Wie Robert Bornhauser betont, kommen selten Familien, was dem Landkreis lieber wäre. In der neuen Unterkunft in Aach ziehen zum Beispiel 32 alleinstehende Männer, überwiegend aus Syrien, ein. Damit nicht genug der Probleme, denn die Unterkünfte müssen auch betreut werden. Dazu stehen dem Landkreis momentan für alle fünf Objekte gerade mal zwei Hausverwalter und ein Hausmeister zur Verfügung. Für die soziale Betreuung gibt es 1,3 Stellen, von denen kürzlich eine halbe Stelle weggefallen ist. "Wir müssen dringend aufstocken", sagt Bornhauser.

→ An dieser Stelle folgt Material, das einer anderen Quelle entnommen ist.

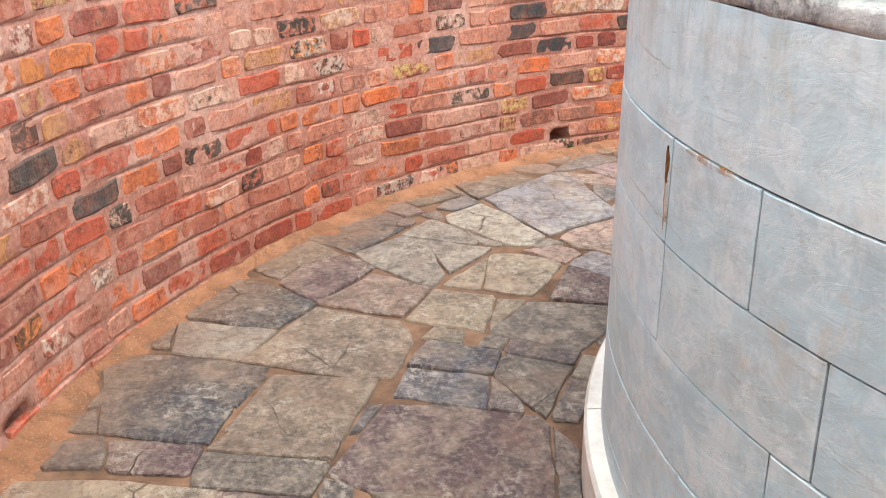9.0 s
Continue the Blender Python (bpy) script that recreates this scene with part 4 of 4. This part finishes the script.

Das vorhandene Personal sehe oft über die Arbeit nicht mehr hinaus. Ausschreibungen seien zwar bereits erfolgt, doch "wir müssen Glück haben, wenn wir geeignetes Personal finden". So sieht es auch Klaus-Ulrich Röber, stellvertretender Landrat und zuständiger Dezernatsleiter. Um Engpässe in der Betreuung zu beseitigen oder wenigstens zu überbrücken, sei der Landkreis auch im Gespräch mit Verbänden wie der Arbeiterwohlfahrt oder der diakonischen Bezirksstelle. Die Kooperation von Landkreis und freien Trägern sei angesichts der derzeitigen Situation wichtig.

Röber spricht noch ein weiteres Problem an. Es sind die 7,5 Quadratmeter Wohnraum, die jeder Asylbewerber ab 2016 zur Verfügung haben sollte und die auch vom Freundeskreis Asyl eingefordert werden. »Wenn ich nichts habe, kann ich aber nichts geben«, schildert Klaus-Ulrich Röber die Situation.

Und was kostet das Ganze den Landkreis? Das überblickt auch der stellvertretende Landrat nicht. Der Kreis sei verpflichtet, die Asylbewerber unterzubringen, "also machen wir es", sagt er dazu. Ob die Erstattung vom Land für die Kosten ausreichen, weiß er nicht. "Fast täglich ändern sich die Voraussetzungen", meint Röber etwas resigniert.

Wenn Asylbewerber länger als 24 Monate in einer Gemeinschaftsunterkunft sind, werden die Städte und Gemeinden im Landkreis für die Anschlussunterbringung zuständig und müssen Wohnraum zur Verfügung stellen. Doch für die Betreuung ist weiterhin der Kreis zuständig. Deshalb hoffen Robert Bornhauser und Klaus-Ulrich Röber, dass die Gemeinden ehrenamtliche Kräfte mobilisieren können, die das Landratsamt bei der Betreuung in der Anschlussunterbringung entlasten können.